Issue of the week: the City and Brexit
Brexit has been dubbed Big Bang II for the City, but securing a viable deal with the EU will be a struggle
“There is no terror in the bang, only in the anticipation of it,” observed Alfred Hitchcock. It’s starting to look like the master of suspense’s dictum might apply to the Brexit vote, said The Observer. Little more than two months on, a spate of industry and consumer surveys is signalling that the UK economy appears to have recovered its poise better than many analysts had anticipated. “These benign economic data are helpful” for PM Theresa May, said James Blitz in the FT. “If the economy were showing clear signs of strain”, she “would be under pressure to settle business nerves by trying to define what Britain’s post-Brexit future should be”. Even so, the mood in the City has nonetheless become increasingly fretful over the summer.
That much is apparent at Lloyd’s of London, said Marcus Leroux in The Times. The insurance market’s chairman, John Nelson, has threatened to move the business out of the City, after more than three centuries, unless a clear direction of travel is established. Nelson’s warning that Lloyd’s may be forced to head “onshore” into the EU has further stoked anxiety about “passporting rights”, which currently allow Uk-based banks and insurers to do business anywhere in the EU without having to meet local regulations, hold capital or incorporate locally. If these are scrapped, or severely restricted, the Government will need to hammer out a new arrangement – which is likely to be highly problematic. Last week, Philipp Hildebrand, a former head of the Swiss central bank, warned that a “Swiss-style deal” with the EU would be no panacea. Despite negotiating for ten years, Switzerland still has no financial services agreement, he noted, warning that leaving the EU would spell an end to London’s role as Europe’s financial hub. A report last week forecast that around 20%, or £9bn, of the City’s capital markets and investment banking business could be at risk if a Brexit deal limits access to the single market.

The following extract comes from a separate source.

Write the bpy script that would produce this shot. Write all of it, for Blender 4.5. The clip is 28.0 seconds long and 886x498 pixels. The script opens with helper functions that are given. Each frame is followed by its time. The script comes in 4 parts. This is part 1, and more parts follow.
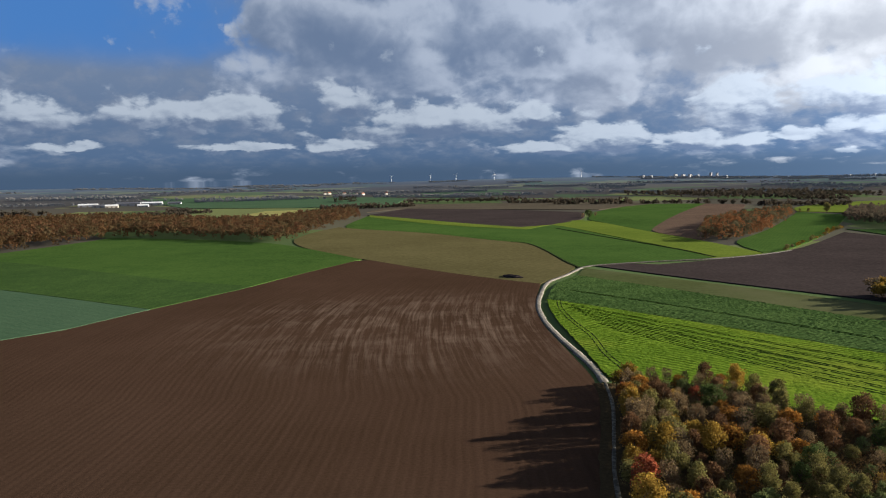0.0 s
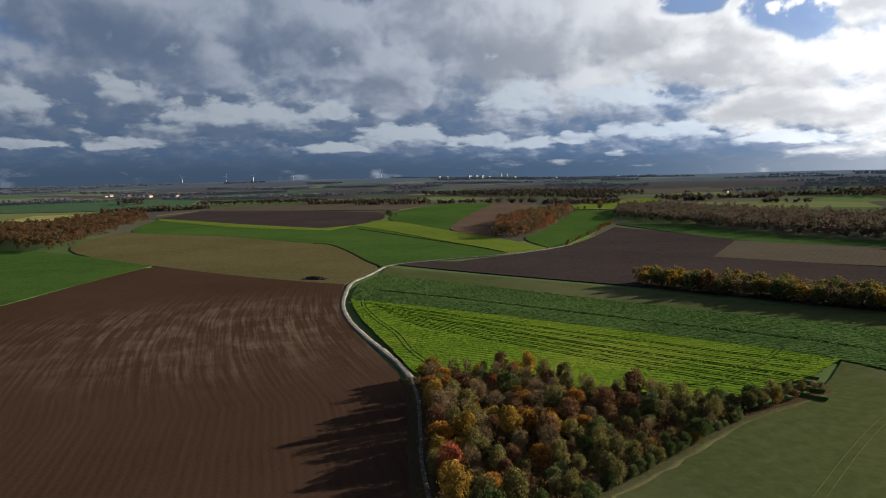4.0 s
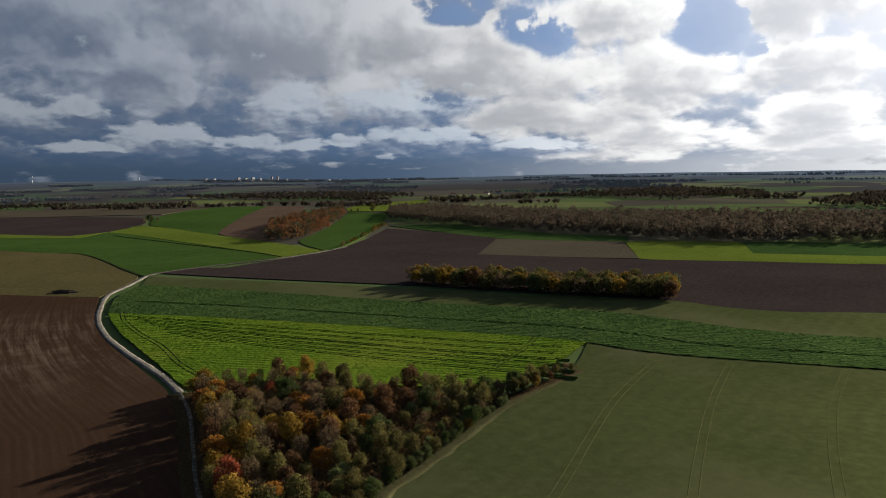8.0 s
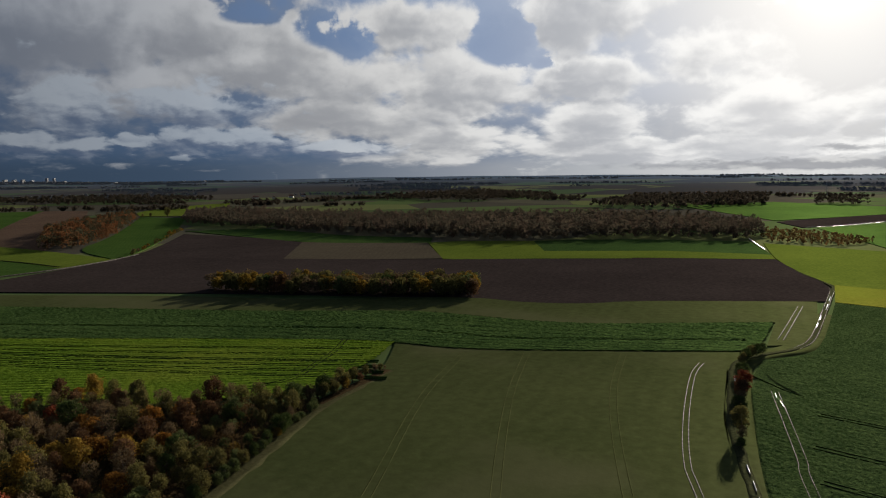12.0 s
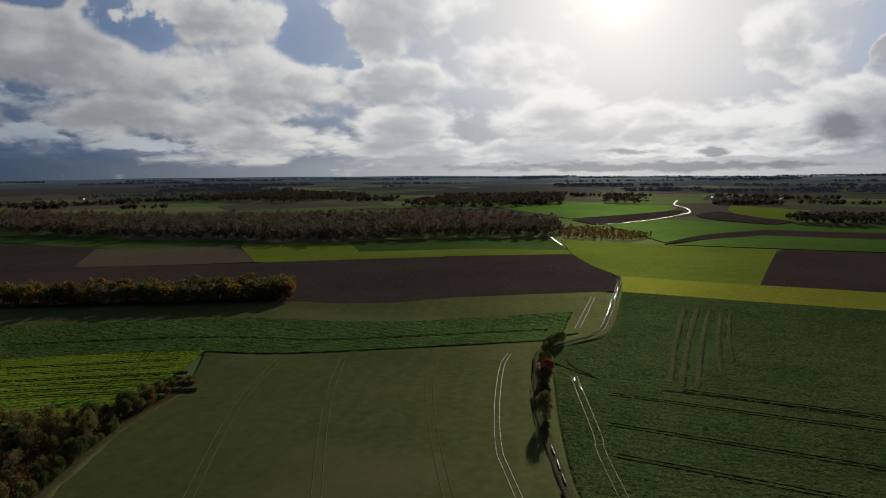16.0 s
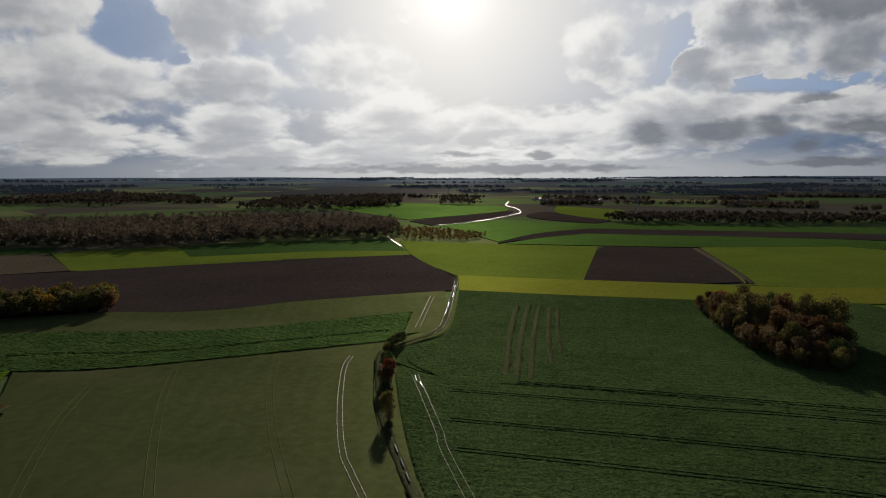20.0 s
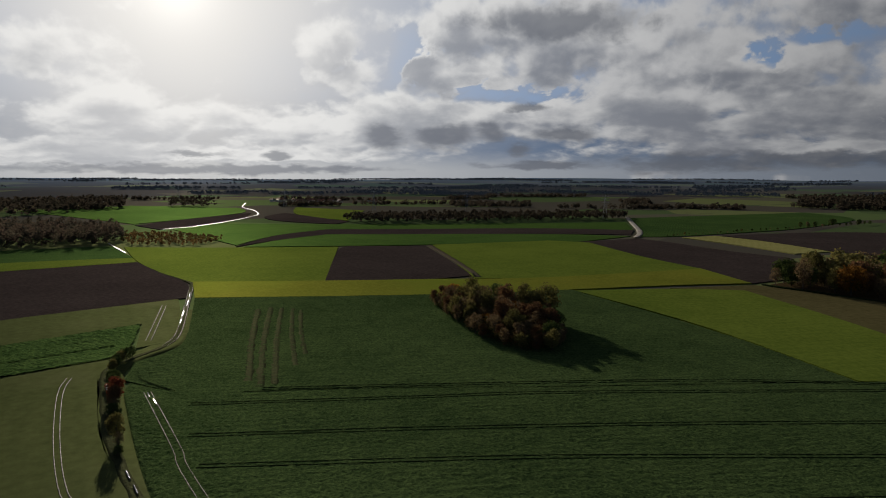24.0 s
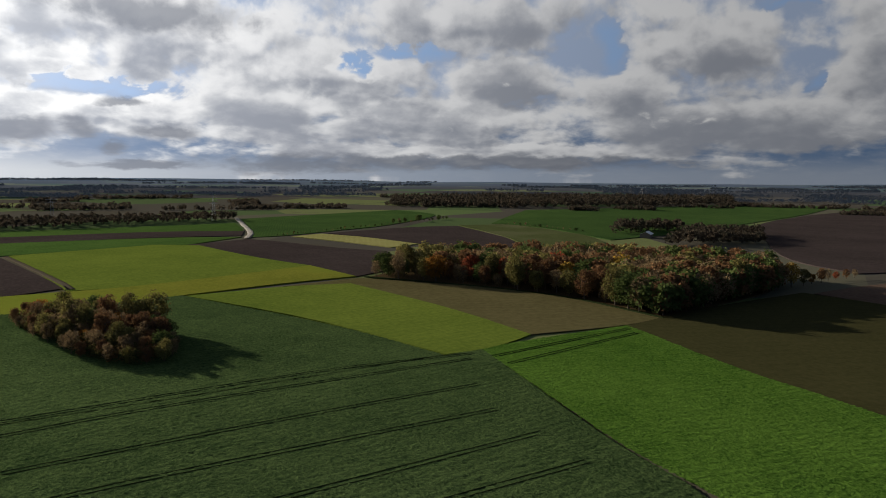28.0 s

Thirty years ago, “Big Bang”, the deregulation of financial markets, paved the way for London to become Europe’s financial centre, said Harriet Agnew and Patrick Jenkins in the FT. “Today the City is hovering on the brink of Big Bang II.” Some view that as an opportunity to deregulate and reposition the City as an offshore centre – “a Singapore of Europe”. But any return to light-touch regulation carries considerable risks and, for the moment, “negativity” seems to be the dominant emotion in the City. The push to communicate the finance industry’s Brexit priorities to policymakers is being led by a task force of grandees, chaired by Baroness Shriti Vadera. They have their work cut out.